Now, here’s a little fun trivia about me: I’ve never taken any drugs. I’ve never smoked a joint. I’ve never even had a drop of alcohol. I know, it’s weird and unlikely on its own. He couldn’t possibly have known how completely stupid it was to specifically ask me for drugs. He couldn’t have known that he’d actually have a better chance of purchasing drugs by dialing a random number on his phone. But he could have easily figured out that I’m not a drug dealer. He could’ve just looked at my running shoes and my running shorts and the sweat covering my entire body and the very popular running path directly behind me and, well, let’s just say it shouldn’t take a detective to figure it out.
I told the officer he’d have a better chance with any random white person and he went on his way. And I was left with another reminder that my skin signifies crime.
About a year later, I woke up one morning to find my vehicle had been broken into. There was damage. In order to file a claim, my insurance company needed a police report. Do you think I called the police? Before you answer, remember we’re forgetting the entirety of American policing history as well as 37 of the 39 times I’ve been personally stopped by police. We’re going entirely on my experience with whatever random officers just happened to see me on my own street.

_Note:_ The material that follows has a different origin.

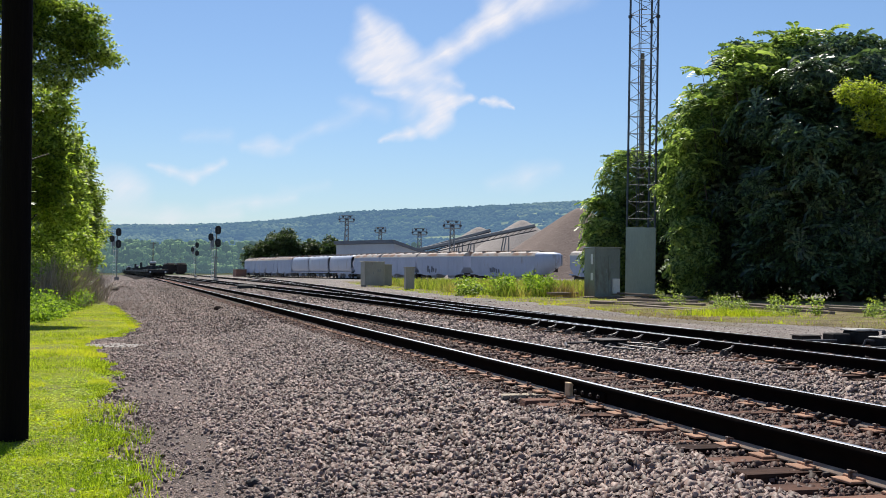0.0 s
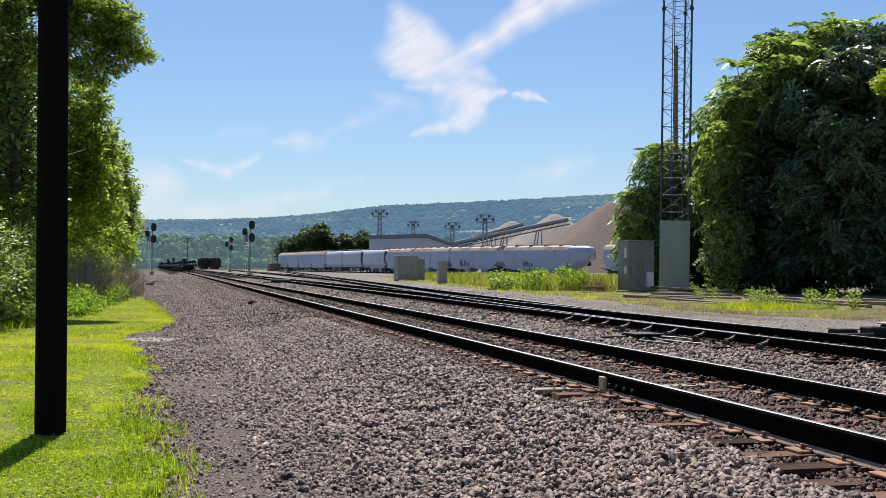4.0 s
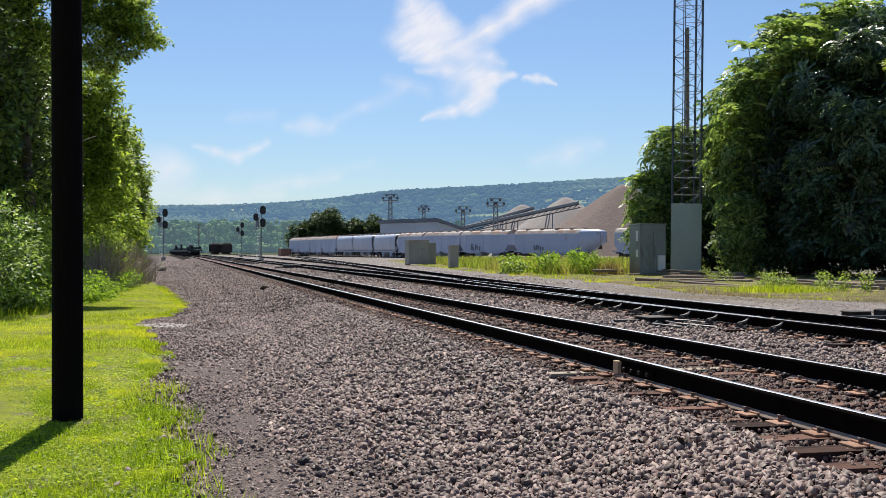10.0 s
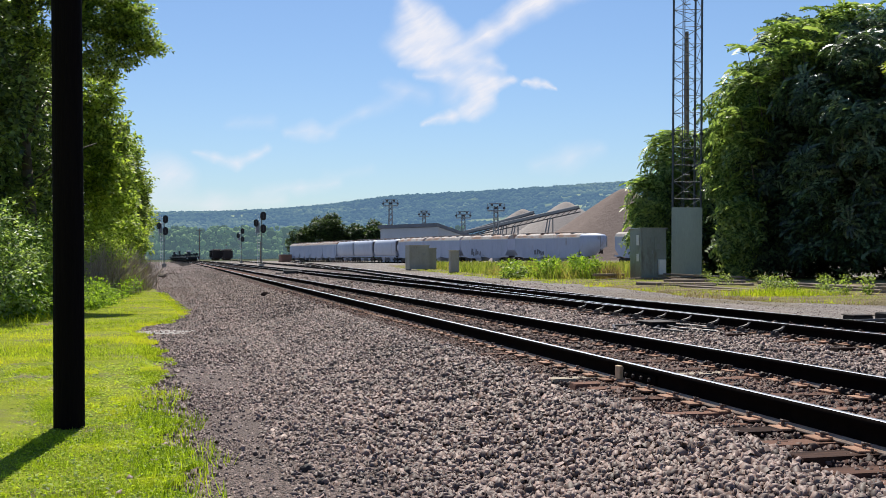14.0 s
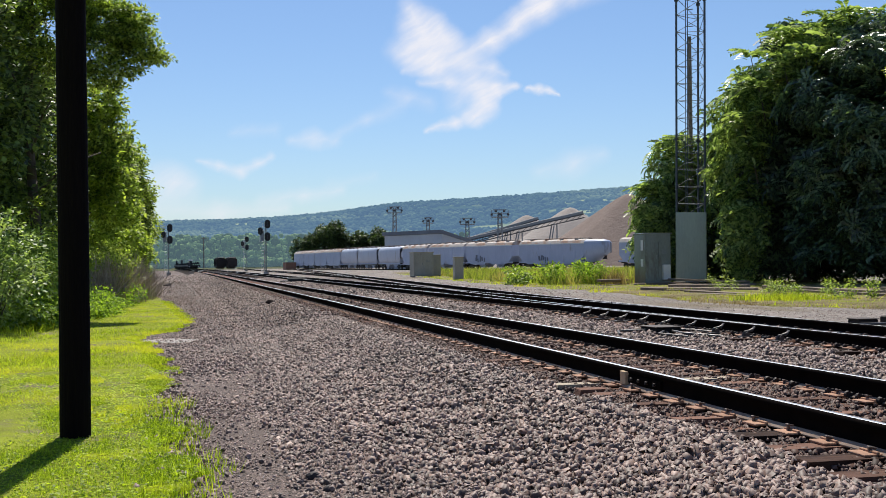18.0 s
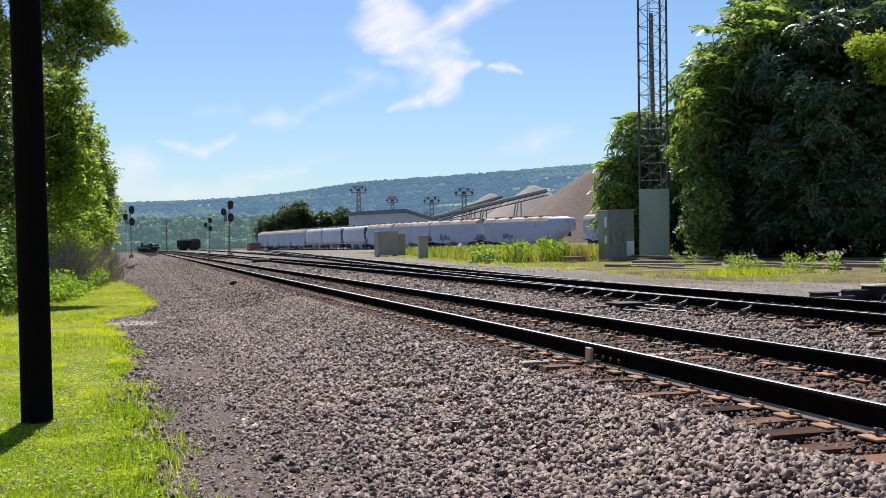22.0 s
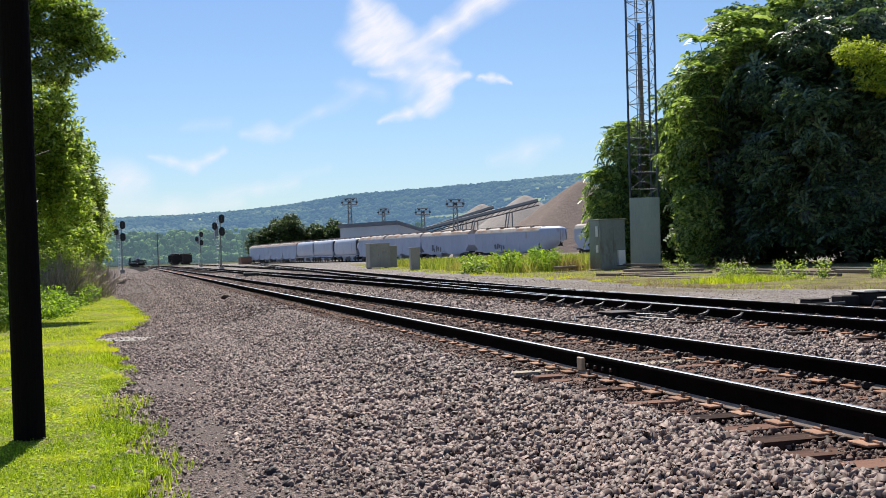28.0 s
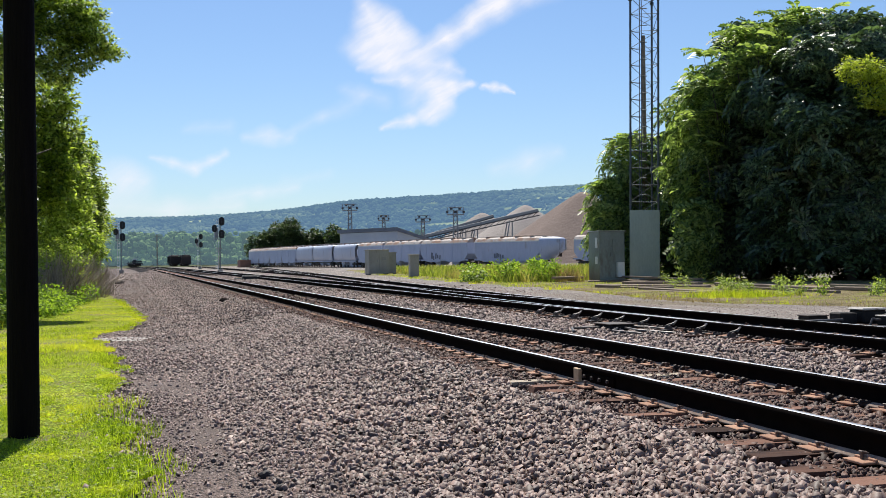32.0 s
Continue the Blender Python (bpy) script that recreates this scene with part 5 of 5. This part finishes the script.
def round_end(c, L, way):
    """A bulging rounded end with seams on a hopper car, tapering towards the bottom."""
    V, F, n = [], [], 15
    rows = ((0.95, 0.3, 0.75), (1.7, 0.62, 0.9), (2.4, 0.95, 1.0), (3.85, 1.0, 1.0), (4.15, 0.9, 0.86), (4.35, 0.6, 0.55))
    for k, (z, out, wide) in enumerate(rows):
        for i in range(n):
            a = -math.pi / 2 + math.pi * i / (n - 1)
            V.append((way * (L - 0.02 + 3.9 * out * math.cos(a)), 1.5 * wide * math.sin(a), z))
            if k and i:
                b = k * n + i
                F.append((b - n - 1, b - n, b, b - 1))
    cap = link_mesh("end_cap", V, F, M["hopper_grey"], c, "rounded end sheet with dark seams", smooth=True)
    for a in (-1.1, -0.55, 0.0, 0.5):
        p = (way * (L + 3.92 * math.cos(a)), 1.52 * math.sin(a))
        part("seam", tubes(((*p, 2.3), (*p, 3.9), 0.05), n=5), M["steel"], cap)
    # dark triangles low on the end, the slope sheet's pattern
    for a in (-1.0, -0.5, 0.1):
        part("stain", prism([(0, 0), (0.35, 0.1), (0.1, 0.95)], 0.03, pose(way * (L + 3.1 * math.cos(a)), 1.3 * math.sin(a), 1.35, 0, 0, math.degrees(a) + 60)), M["rust_dark"], cap)


def scrawl(c, x, z, size, seed, side=-1.56):
    """Bars of dark sprayed paint low on a car's side."""
    rng = random.Random(seed)
    for k in range(5):
        h = size * rng.uniform(0.5, 1.0)
        part("sprayed_bar", boxes((size * rng.uniform(0.25, 0.5), 0.012, h, pose(x + size * 0.5 * k, side, z + size * rng.uniform(0, 0.3), 0, rng.uniform(-12, 12), 0))), M["scrawl"], c, "dark sprayed paint mark")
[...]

You can probably guess that I did not. Instead I went door to door and told all my neighbors what happened. Many of them asked why I didn’t call the police. I didn’t respond by telling them about the history of American policing. Nor did I tell them about any of the 39 times I’ve been stopped — not even the times I was standing still. Instead I explained that calling the police will result in more patrols. These patrols will be looking for someone who appears to them to not belong in this neighborhood. And since I am a musician who comes home late at night and is often unloading things from the back of my vehicle and, you know, the only Black person in five blocks … None of my neighbors needed me to finish that sentence.
In the end, yes, it is about trust, and like my father and his father and his father before him, I trust that the police will see me as a threat. The reality is that I cannot forget the history of American policing any more than I can ignore the 39 times I have been a part of it. If these protests have shown us anything, it’s that none of us can afford to pretend otherwise any longer.